Il s’en déduit que le consentement donné par M. [H], lequel a manifestement signé l’offre préalable de crédit, n’a été obtenu qu’en raison de l’abus de faiblesse dont il a été victime de la part de Mme [T] et aux seules fins personnelles de cette dernière.
Le consentement de M. [H] a en conséquence été vicié, non par un dol à défaut pour la société SOFINCO d’avoir commis de quelconques manoeuvres frauduleuses à son encontre ou d’avoir été de connivence avec Mme [T], en application des articles 1137 et 1138 du code civil, mais en raison de la violence prévue à l’article 1140 du code civil.
En effet, M. [H] s’est manifestement engagé sous la pression d’une contrainte morale exercée par Mme [T], contrainte qui peut être retenue conformément à l’article 12 alinéa 2 du code de procédure civile et qui constitue une cause de nullité quand bien même elle serait le fait d’un tiers, en application de l’article 1142 du code civil.
C’est donc à tort que le premier juge a débouté M. [H] de sa demande de nullité du contrat.

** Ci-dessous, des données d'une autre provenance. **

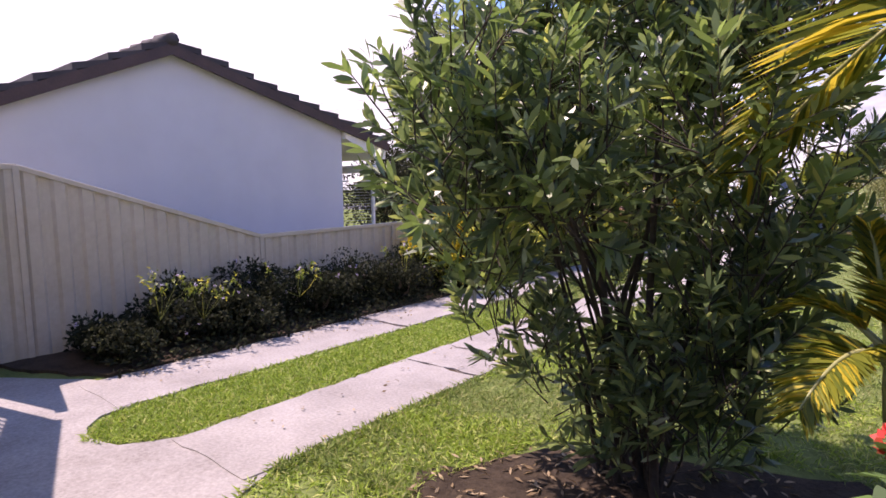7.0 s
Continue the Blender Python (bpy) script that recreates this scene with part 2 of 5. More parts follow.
L_OLIVE = leafy("olive_leaves", (0.14, 0.16, 0.055), (0.33, 0.34, 0.135), (0.44, 0.41, 0.19), 0.15, 0.6, 0.3, 0.3)
L_SILVER = leafy("silver_leaves", (0.155, 0.185, 0.165), (0.36, 0.40, 0.365), (0.50, 0.53, 0.50), 0.2, 0.6, 0.25, 0.3)
L_GUM = leafy("gum_leaves", (0.12, 0.15, 0.095), (0.27, 0.31, 0.20), None, 0.1, 0.6, 0.25, 0.3)
L_GOLDCON = leafy("golden_conifer", (0.36, 0.31, 0.065), (0.78, 0.63, 0.17), (0.88, 0.73, 0.25), 0.2, 0.7, 0.2, 0.2)
L_RUSTCON = leafy("rusty_conifer", (0.20, 0.165, 0.07), (0.50, 0.39, 0.18), None, 0.2, 0.7, 0.2, 0.2)
# near black: the shade over these plants is put into the leaf colour
L_SHADESHRUB = leafy("shade_dark_leaves", (0.014, 0.018, 0.011), (0.045, 0.050, 0.025), (0.085, 0.095, 0.04), 0.06, 0.8, 0.25, 0.1)
L_BROWNTREE = leafy("brownish_tree_leaves", (0.07, 0.068, 0.038), (0.19, 0.175, 0.09), (0.27, 0.24, 0.12), 0.15, 0.6, 0.25, 0.3)
L_GREYTWIG = leafy("bare_twigs", (0.04, 0.034, 0.03), (0.095, 0.08, 0.07), None, 0.1, 0.9, 0.05, 0.1)


# ---- building blocks ----
def part(name, mesh, material, parent, label="", kind=""):
    """One mesh object under a thing or a part."""
    if isinstance(mesh, bmesh.types.BMesh):
        data = bpy.data.meshes.new(name)
        mesh.to_mesh(data)
        mesh.free()
        mesh = data
    mesh.name = name
    if material is not None and not mesh.materials:
        mesh.materials.append(material)
    ob = new(name, mesh)
    ob.parent = parent
    return tagged(ob, label, kind=kind)


def thing(name, at, label, category, group="", kind=""):
    ob = new(name)
    ob.empty_display_size = 0.2
    ob.location = at
    return tagged(ob, label, category, group, kind)


def box(bm, x0, y0, z0, x1, y1, z1, bevel=0.0):
    r = bmesh.ops.create_cube(bm, size=1.0, matrix=Matrix.LocRotScale(((x0 + x1) / 2, (y0 + y1) / 2, (z0 + z1) / 2), None, (x1 - x0, y1 - y0, z1 - z0)))
    if bevel:
        edges = list({e for v in r["verts"] for e in v.link_edges})
        bmesh.ops.bevel(bm, geom=edges, offset=bevel, segments=1, affect="EDGES")
    return bm


def boxed(*a, **k):
    return box(bmesh.new(), *a, **k)


def tube(points, radii, sides=8, cap=True):
    """A bent, tapering tube through points, as a mesh."""
    pts = [Vector(p) for p in points]
    if isinstance(radii, (int, float)):
        radii = [radii] * len(pts)
    verts, faces = [], []
    for i, p in enumerate(pts):
        d = (pts[min(i + 1, len(pts) - 1)] - pts[max(i - 1, 0)]).normalized()
        u = d.orthogonal().normalized() if abs(d.z) > 0.95 else d.cross(Vector((0, 0, 1))).normalized()
        if abs(d.z) > 0.95:
            u = (Vector((1, 0, 0)) - d * d.x).normalized()
        w = d.cross(u)
        for k in range(sides):
            a = 2 * math.pi * k / sides
            verts.append(p + (u * math.cos(a) + w * math.sin(a)) * radii[i])
    for i in range(len(pts) - 1):
        for k in range(sides):
            q = (k + 1) % sides
            faces.append((i * sides + k, i * sides + q, (i + 1) * sides + q, (i + 1) * sides + k))
    if cap:
        faces.append(tuple(range(sides - 1, -1, -1)))
        faces.append(tuple((len(pts) - 1) * sides + k for k in range(sides)))
    me = bpy.data.meshes.new("tube")
    me.from_pydata(verts, [], faces)
    me.shade_smooth()
    return me


def joined(meshes):
    """Several small meshes as one."""
    bm = bmesh.new()
    for me in meshes:
        bm.from_mesh(me)
        bpy.data.meshes.remove(me)
    return bm


def lathe(profile, sides=20):
    """A turned shape from (radius, height) pairs."""
    bm = bmesh.new()
    rings = [[bm.verts.new((r * math.cos(2 * math.pi * k / sides), r * math.sin(2 * math.pi * k / sides), z)) for k in range(sides)] for r, z in profile]
    for a, b in zip(rings, rings[1:]):
        for k in range(sides):
            bm.faces.new((a[k], a[(k + 1) % sides], b[(k + 1) % sides], b[k]))
    if profile[0][0] > 0.001:
        bm.faces.new(rings[0][::-1])
    bm.faces.new(rings[-1]) if profile[-1][0] > 0.001 else None
    for f in bm.faces:
        f.smooth = True
    return bm


def unit(v):
    return v / np.maximum(np.linalg.norm(v, axis=-1, keepdims=True), 1e-9)


def leaves(name, base, way, length, width, rng, droop=0.0, turn=None, strap=False):
    """A mesh of many separate leaves: pointed, or strap-shaped and blunt; folded a little along the rib."""
    n = len(base)
    way = unit(np.asarray(way, float))
    side = unit(np.cross(way, unit(rng.normal(size=(n, 3)) + (np.array([0, 0, 1.6]) if turn is None else turn))))
    up = np.cross(side, way)
    length, width = np.broadcast_to(length, n)[:, None], np.broadcast_to(width, n)[:, None]
    fall = np.array([0, 0, -1.0]) * droop * length
    if strap:
        outline = ((0.0, 0.05, 0.0), (0.30, 0.42, 0.18), (0.62, 0.50, 0.22), (0.86, 0.26, 0.10), (1.0, 0.0, 0.0), (0.86, -0.26, 0.10), (0.62, -0.50, 0.22), (0.30, -0.42, 0.18))
    else:
        outline = ((0.0, 0.0, 0.0), (0.45, 0.5, 0.18), (1.0, 0.0, 0.0), (0.45, -0.5, 0.18))
    k = len(outline)
    v = np.empty((n, k, 3))
    for i, (a, s, u) in enumerate(outline):
        v[:, i] = base + way * length * a + side * width * s + up * width * u + fall * a * a
    me = bpy.data.meshes.new(name)
    me.vertices.add(k * n)
    me.vertices.foreach_set("co", v.ravel())
    me.loops.add(k * n)
    me.loops.foreach_set("vertex_index", np.arange(k * n))
    me.polygons.add(n)
    me.polygons.foreach_set("loop_start", np.arange(0, k * n, k))
    me.update(calc_edges=True)
    return me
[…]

Le jugement entrepris sera en conséquence infirmé et le contrat de prêt sera déclaré nul, la SA CA Consumer Finance étant en conséquence déboutée de sa demande en paiement.
PAR CES MOTIFS :
La cour, statuant contradictoirement, après débats en audience publique et en avoir délibéré conformément à la loi, :
– Confirme le jugement du tribunal judiciaire de Besançon en date du 1er juin 2021 en ce qu’il a déclaré recevable l’opposition de M. [H], mis à néant l’ordonnance portant injonction de payer, déclaré régulière la signification de l’ordonnance portant injonction de payer et dit n’y avoir lieu à faire application des dispositions de l’article 700 du code de procédure civile ;
– Infirme le jugement pour le surplus ;
Statuant à nouveau des chefs infirmés et y ajoutant :
– Déclare nul le contrat de prêt personnel n° 81577662161 souscrit le 29 novembre 2016 par M.[K] [H] auprès de la SA Sofinco pour un montant de 10 000 euros ;
– Déboute en conséquence la SA CA Consumer Finance de sa demande en paiement au titre de ce prêt ;
– Condamne la SA CA Consumer Finance aux dépens de premières instance et d’appel, lesquels comprendront les dépens afférents à la procédure d’injonction de payer ;
– Et vu l’article 700 du code de procédure civile, condamne la SA CA Consumer Finance à payer à M. [H] la somme de 1 500 euros et la déboute de sa demande présentée sur le même fondement.
Ledit arrêt a été signé par Michel Wachter, président de chambre, magistrat ayant participé au délibéré et Fabienne Arnoux, greffier.